4) Then I set out to drive to Mother and Father Tooting's place in Kent. All going well, until roadworks forced me off the motorway one junction early, then an accident wouldn’t let me back on, so at beddie-byes time, I was still bowling around the greater Maidstone area (never good ...) hoping for a familiar looking road sign. I made it out in the end, tired, hungry, emotional, and in desperate need of a wee.

5) Saturday morning. This was the nerve wracking bit. As regular readers will know, I own, but rarely drive, a Nissan Figaro. Style-wise, they are, to my simple mind, the most beautiful cars on the road. They reek of 1950’s style, Japanese quirkiness, and urban nippiness. But mine was a money pit. I’m not going to tell you what it’s cost me in repairs in the last eighteen months, but it comfortably runs to four figures, and is enough to make me well up a bit. On Saturday I took it to a used car lot near my parents, haggled with a nice man / foolish soul, and agreed a price to trade the old girl in for a five year old Polo. It’s not glamorous. It’s not sexy. But it was the right move, and it was a good deal. So why did it feel like such a massive decision to make? Sitting in the car deciding that I'd do it felt like a big moment. And the second I walked out of the garage, having signed the papers, it felt like the most obvious thing in the world. I pick up the new motor on Friday. It's a boy, I'm sure, and he will be needing a name. Any ideas?

6) The rest of the day was lost to sighs of relief, and pottering jobs. Nice. It’s been such a long time since I had time to just mooch about that it was nice to enjoy a bit of not-very-much with Mother Tooting for a while.

7) On Saturday night, they took me for dinner to a pub that is new to them, but clearly not a new place. Kent is peppered with these places. Clap-board pubs that look tiny on the outside, but extend to three or four cosy, fire-warmed rooms on the inside; all low beams and mis-matched furniture. This one is on the bank of a tributary of the River Swale in a teeny village called Oare, and it's called The Three Mariners. If you're in the East Kent area, go there. You'll need to book - it was rammed last night. Prosciutto and figs, slow roasted pork, and a cheeseboard to finish. Are you drooling? You really should be. It was deeeeeeeelicious!

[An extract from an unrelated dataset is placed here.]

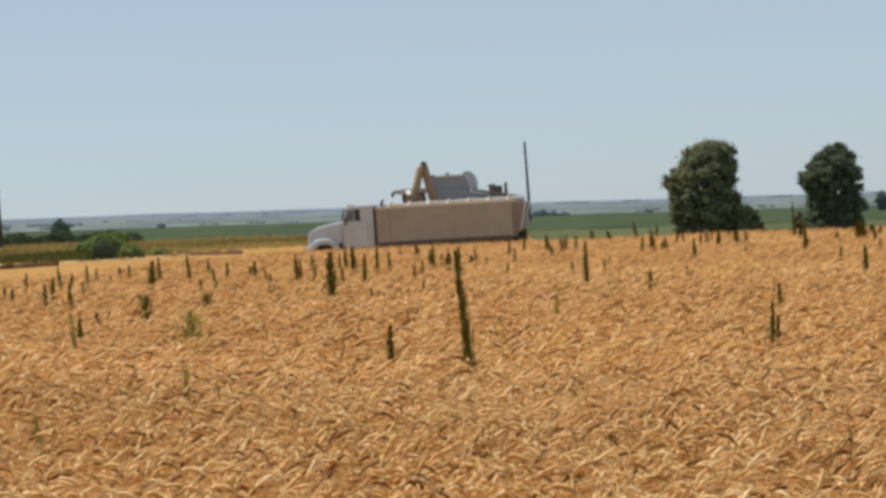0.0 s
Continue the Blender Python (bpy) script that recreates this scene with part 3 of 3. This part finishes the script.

8) This morning we went to a car boot sale. We Tootings like a car book sale. Father likes books and old vinyl long players, Mother likes old china, and I like all of this, and anything else that looks bargainous. But this is a car boot sale with a difference. Every two years, the Stately Homes of Kent are invited to come together to sell the family silver, and it's great. They all turn up with their detritus in a horsebox, and spend the day in their Barbour jackets and Hunter wellies saying things like, "darling, would you mind awfully if I asked five pahnds?" There's none of your usual car boot rubbish - not a cafetiere or a foot spa in sight - but you can't move for ski-boots, golf clubs, and tureens. Just marvellous. The parents bought a couple of casseroles and I bought a present for a some-time reader of this blog, so Mum's the word!

9) This afternoon was chilled out Sunday afternoon stuff. Speaks on the phone with family, films on Channel 4, jewellery making, tea drinking, and breezy conversation, then dinner and a lift to the station, with cries of, "see you next week!". I decided that I'd leave the Fig in Kent for the week, rather than drive it home and back again. Knowing my luck I'd crash or breakdown now, and have some big explaining to do at the garage. Not worth the risk so the train home for me. Quite nice to know that I've an excuse to pop back next weekend when I pick up the motor, albeit that it'll be a flying visit.

10) What a journey home though! Works on the line, so a replacement bus through the narrow streets of Medway, then a slow train the rest of the way, which meant I just missed my connection, so in total my journey from the family seat to Tooting Towers took a whopping three hours. Craziness. Then I came upon TWO fire-engines at the end of my road on my way from the station. Eeeek! Fortunately nothing to do with me or my neighbours, but something that looked a lot like a false alarm at an office around the corner. What a shame that firemen in Tooting aren't any too reminiscent of Backdraft ...!

1 comment:

  1. Why tell me about that car boot sale now when it is too late to go? I am salivating just thinking about it!

    Will ponder a name for the masculine Polo. How about Marco?